Nada (qui veut dire"Rien" en espagnol) est le premier roman d'une romancière espagnole qu'elle publia en 1944 à l'âge de 23 ans et qui (selon l'éditeur de la traduction française) "marqua profondément toute la génération des écrivains ibériques de l'après-guerre. Il raconte une année de la vie d'une jeune fille de 18 ans, Andréa, orpheline de père et de mère, qui après la guerre civile (on doit être en 1939) revient vivre à Barcelone dans l'appartement familial située dans une maison du quartier autrefois huppé de de L'Eixemple, dans la rue Aribau très précisément, non loin de la place de l'Université, appartement occupée par sa grand-mère, une tante, deux oncles, la femme de l'un d'eux, une bonne et un chien.
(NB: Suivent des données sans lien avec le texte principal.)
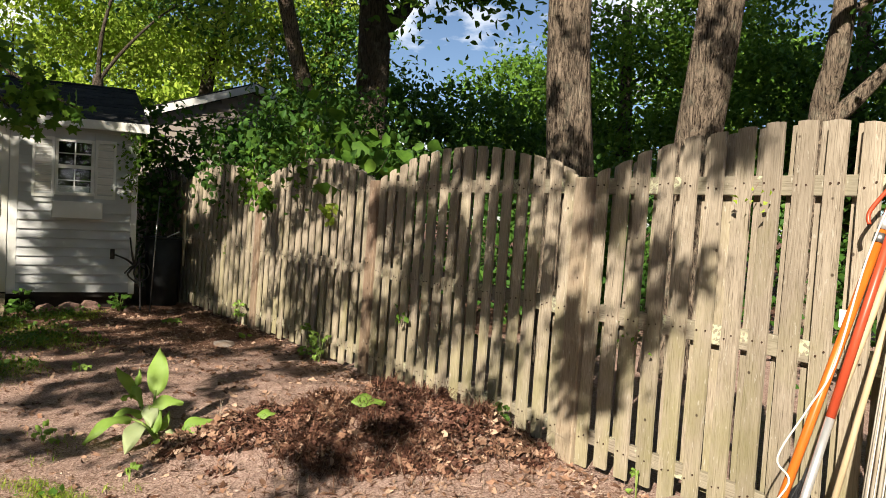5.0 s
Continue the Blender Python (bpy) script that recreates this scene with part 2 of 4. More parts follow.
def box(bm, x0, x1, y0, y1, z0, z1, bevel=0.0):
    made = bmesh.ops.create_cube(bm, size=1.0)["verts"]
    for v in made:
        v.co = Vector((x0 + (v.co.x + 0.5) * (x1 - x0), y0 + (v.co.y + 0.5) * (y1 - y0), z0 + (v.co.z + 0.5) * (z1 - z0)))
    if bevel:
        edges = list({e for v in made for e in v.link_edges})
        bmesh.ops.bevel(bm, geom=edges, offset=bevel, segments=1, affect="EDGES")
    return bm


def block(x0, x1, y0, y1, z0, z1, bevel=0.0):
    return box(bmesh.new(), x0, x1, y0, y1, z0, z1, bevel)


def tube(points, radii, segs=10, rough=0.0, seed=0, bm=None):
    """A tapered tube along points."""
    bm = bm or bmesh.new()
    pts = [Vector(p) for p in points]
    rings = []
    for i, p in enumerate(pts):
        d = (pts[min(i + 1, len(pts) - 1)] - pts[max(i - 1, 0)]).normalized()
        a = d.cross(Vector((0.31, 0.95, 0.05))).normalized()
        b = d.cross(a)
        ring = []
        for k in range(segs):
            ang = 2 * math.pi * k / segs
            r = radii[i] if not isinstance(radii, (int, float)) else radii
            if rough:
                r *= 1 + rough * noise.noise(Vector((3 * math.cos(ang) + seed, 3 * math.sin(ang), p.z * 0.9 + seed)))
            ring.append(bm.verts.new(p + (a * math.cos(ang) + b * math.sin(ang)) * r))
        rings.append(ring)
    for r0, r1 in zip(rings, rings[1:]):
        for k in range(segs):
            bm.faces.new((r0[k], r0[(k + 1) % segs], r1[(k + 1) % segs], r1[k])).smooth = True
    bm.faces.new(rings[0][::-1])
    bm.faces.new(rings[-1])
    return bm


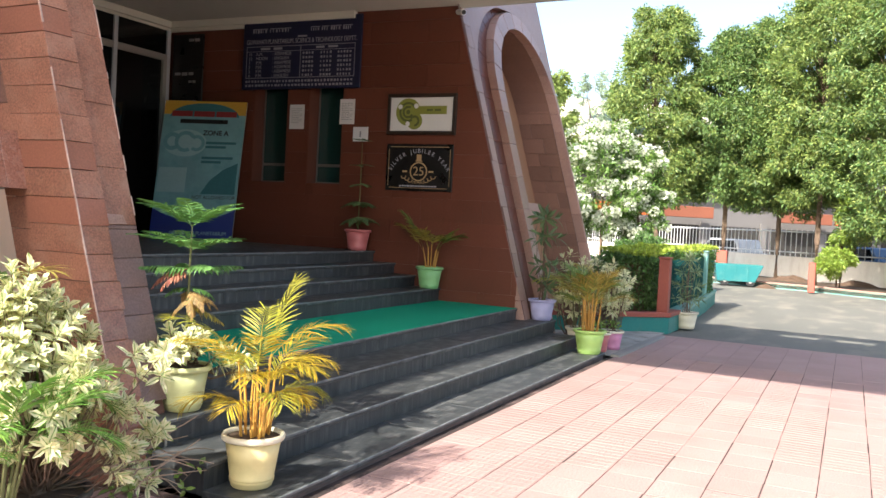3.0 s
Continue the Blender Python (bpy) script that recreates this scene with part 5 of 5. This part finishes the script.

Elle s'inscrit à l'Université pour y suivre des études de lettres. La famille est désargentée et en viendra à vendre une bonne partie des meubles de famille.
Les premiers chapitres nous montrent Andréa peinant à se faire une place entre sa tante acariâtre et figée dans ses grands principes et ses oncles plutôt fantasques voire carrément craignos. Si la famille est pauvre, Andréa l'est encore davantage et elle est contrainte à réduire à l'extrême ses rations alimentaires en se contentant souvent des restes que sa grand-mère lui a laissés. Une fois sa tante Angustias partie de Barcelone, Andréa jouira d'une plus grande liberté et pourra élargir son cercle d'amis, au centre duquel se trouve Ena, son amie fidèle jusqu'au jour où les choses prendront une tournure qui laissera Andréa désemparée.
J'ai eu un peu de mal à entrer dans ce roman car, en dépit du choix du récit à la première personne, on apprend peu de choses de la narratrice. Ce qu'elle est, est en réalité devant elle. Les restrictions dues à la guerre, les difficultés du quotidien, les mesquineries des gens qu'elle côtoie sont particulièrement bien dépeintes bien que la situation politique de l'époque soit presque totalement absente du récit. Mais peu à peu le carcan étouffant qui entourait notre Cendrillon catalane se desserre et on est heureux de sentir la vie reprendre ses droits chez Andréa. La deuxième partie, où d'ailleurs la ville de Barcelone est plus présente (avec ses Ramblas, sa Cathédrale, son quartier chinois ... ) m'a davantage intéressée et l’écriture de la romancière s'y fait plus libre et plus complexe. J'ai finalement adoré suivre le long des boulevards ou des rues borgnes, sur les plages de Catalogne ou dans la sombre cage d'escalier de son immeuble, les pas de cette Cendrillon barcelonaise qui, plus qu'un hypothétique prince charmant, cherche avant tout à goûter et à savourer la liberté.